What is money?
When asked the question, “What is Money?” most people will probably pull out a few bills from their wallet, hold them up, and say, “This is money.”
But that answer is incorrect. Money has pretty specific characteristics, and what is in your wallet probably doesn’t satisfy all of them.
Mike Maloney discusses the difference between money and currency in his excellent series, “The Hidden Secrets of Money”
The main characteristics of currency are:
Medium of exchange (you can give it away in exchange for a good or service)
Unit of Account: You can use the numerical values of it to do accounting.
Portable: You can carry it around to the store and buy something.
Durable: It will last a while.
Divisible: You can turn it into smaller amounts, or combine it and turn it into a larger amount.
Fungible: It is consistent in its properties, so you can substitute it for another equivalent amount of it of different denominations.
Money, on the other hand, has a characteristic, that currency doesn’t have: Money is a store of value.
This graphical chart shows the purchasing power of the U.S. Dollar since the Federal Reserve Act was signed into law in 1913. It has lost about 98% of its value in that period, demonstrating that the U.S. dollar is currency, but not money, because its not a particularly good store of value. It may have been a better store of value than some other currencies in that period, but on an absolute basis, it is not good, just ask someone one or two generations older than you.
Its also imporant to note that historically, most currencies end up without any value at all. Weimar Germany’s Mark (1921-1924) and the Zimbabwe Dollar(beginning late 1990’s-2009), effectively lost all their purchasing power, and now are worth much more as a collectible item than a functional currency.
Why should Rogues concern themselves with the difference between money and currency? Mainly because the value of most currencies today are determined by the actions of central bankers and governments, entities which may not have the Rogue’s best interests at heart. A debt-based system forces the value of the currency to be slowly stolen via inflation, based on the decisions of other people, and Rogues shouldn’t be happy about that.

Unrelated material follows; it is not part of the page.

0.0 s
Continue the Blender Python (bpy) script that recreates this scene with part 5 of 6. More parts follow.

Money, on the other hand, is a good store of economic value, but there are few things that satisfy that criteria. One that does, however, is gold. Throughout most of recorded history, gold has been accepted as a form of stored economic value, as well as a form of currency. John Pierpont Morgan noted this when he quipped, “Gold is money, everything else is credit.”

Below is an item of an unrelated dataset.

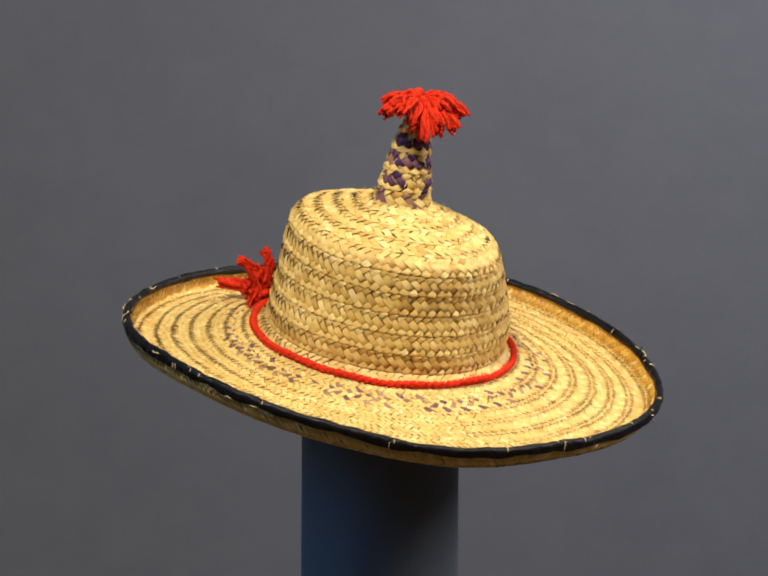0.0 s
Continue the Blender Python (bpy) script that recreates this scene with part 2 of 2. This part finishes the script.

Gold has the characteristic of not being easy to reproduce like paper forms of money, which means that it is rare, and should continue to be rare. It also has the other characteristics of money.
Silver has also been considered money for much of recorded history, for similar reasons to gold. Silver has been more abundant than gold and also has more use as an industrial metal, so it tends to be perceived as having a lower value than gold. For a good portion of its history, the United States actually backed its currency with silver. You could take a dollar bill (silver certificate) to a bank and exchange it for a physical silver coin. Before 1965, dimes and quarters in the United States were actually made of 90% silver.
Notice in the following chart how consumer prices have changed since we’ve removed ourselves, and by extension the rest of the world, from any monetary metal standard. Prices were relatively stable prior to the early 70s.
Some today believe that gold and silver are relics of a bygone age and that bitcoin and the blockchain are where the future lies. While we don’t consider bitcoin money, we do think it will one day be widely considered a currency, and a currency that is independent of central banks and governments deserves serious consideration by Rogues seeking to re-exert control over their own lives.
There are three sets of medals in this series, with each set helping to familiarize the Rogue with some of the issues germane to precious metals and bitcoin. Once you fulfill the requirement for each medal, right click and save the appropriate image and post it in your social media profiles to let people know your accomplishment. Use the rectangular notices below to post in your social media feeds and timelines.
Bronze Medallion – Buy some gold, silver, bitcoin, or a combination of all three. How much you buy doesn’t particularly matter as much as you figuring out the issues surrounding their purchase including purity/legitimacy, tax implications, and storage.
Silver Medallion – Buy something with gold, silver, or bitcoin. Its all well and good to have a pile of metal tucked away in your secret place, but until you make a purchase with your booty, its difficult to consider it money.
Gold – Allocate a portion of your investment portfolio to real money. How much and what form is up to you and your financial advisors, but consider an amount that can make a difference to the goal of wealth-preservation.